Freddie Prices Upsized Offering of STACR Risk Sharing Deal

Freddie Mac priced its first Structured Agency Credit Risk transaction of the year. The Series 2015-DN1 was upsized to $880 million from $775 million originally.

The notes are issued at par and pay an interest rate pegged to Libor over a period of 10 years. They are general obligations of Freddie Mac, but the mortgage giant may hold on to investors' principal if enough loans in a $27.6 billion reference pool become more than 180 days delinquent.

This transaction is the first one in which the company sold a portion of the first loss risk. Investors in the $75 million B class of notes will be paid 1150 basis points over one-month Libor for taking the first 100 basis points of loss when homeowners stop making payments on mortgages insured by the government-sponsored enterprise.

Previous deals required losses to reach a threshold before the company received funds to cover them.

The B notes are unrated, restricted to U.S. persons, and will be treated as a derivative for U.S federal income tax purposes, all of which restrict the potential investor base. And since Freddie is retaining 50% of the tranche, there is only $37.5 million to go around.

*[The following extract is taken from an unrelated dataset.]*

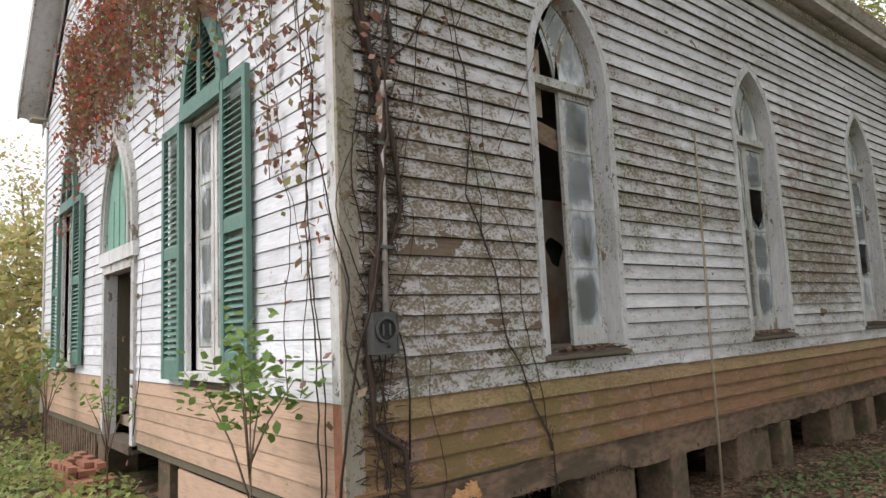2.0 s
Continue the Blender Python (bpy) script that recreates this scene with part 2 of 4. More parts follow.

Pricing for the M-3 class, which absorbs the next 150 basis points of losses (between 1% and 2.5%), was Libor plus 415 basis points. This class is rated Ba1 by Moody's Investors Service.

The M-2 class, which has an attachment point of 2.5%, was Libor plus 240 basis points. This class is rated Baa1 by Moody's and BBB by DBRS.

The M-1 class, which has an attachment point of 3.5%, was Libor plus 125 basis points. It is rated A2/A.

"This is a great start to the year," Mike Reynolds, Freddie Mac vice president of credit risk transfer, said in a press release. "This is the first time we sold a share of the first loss through STACR and we think it's a step forward in the development of the credit risk transfer market. The benchmark 2015-DN1 transaction had very strong demand with several new domestic and foreign investors."

JPMorgan and Citigroup served as co-lead managers and joint bookrunners for STACR Series 2015-DN1, which has a reference pool of recently originated single-family mortgages with an unpaid principal balance of more than $27.6 billion.

The offering is scheduled to settle on or around Feb. 3. When it does, Freddie Mac will have laid off a portion of its credit risk on more than one million loans since the program began in 2013.

The mortgage company has said it is planning for six to eight deals this year, depending on market conditions.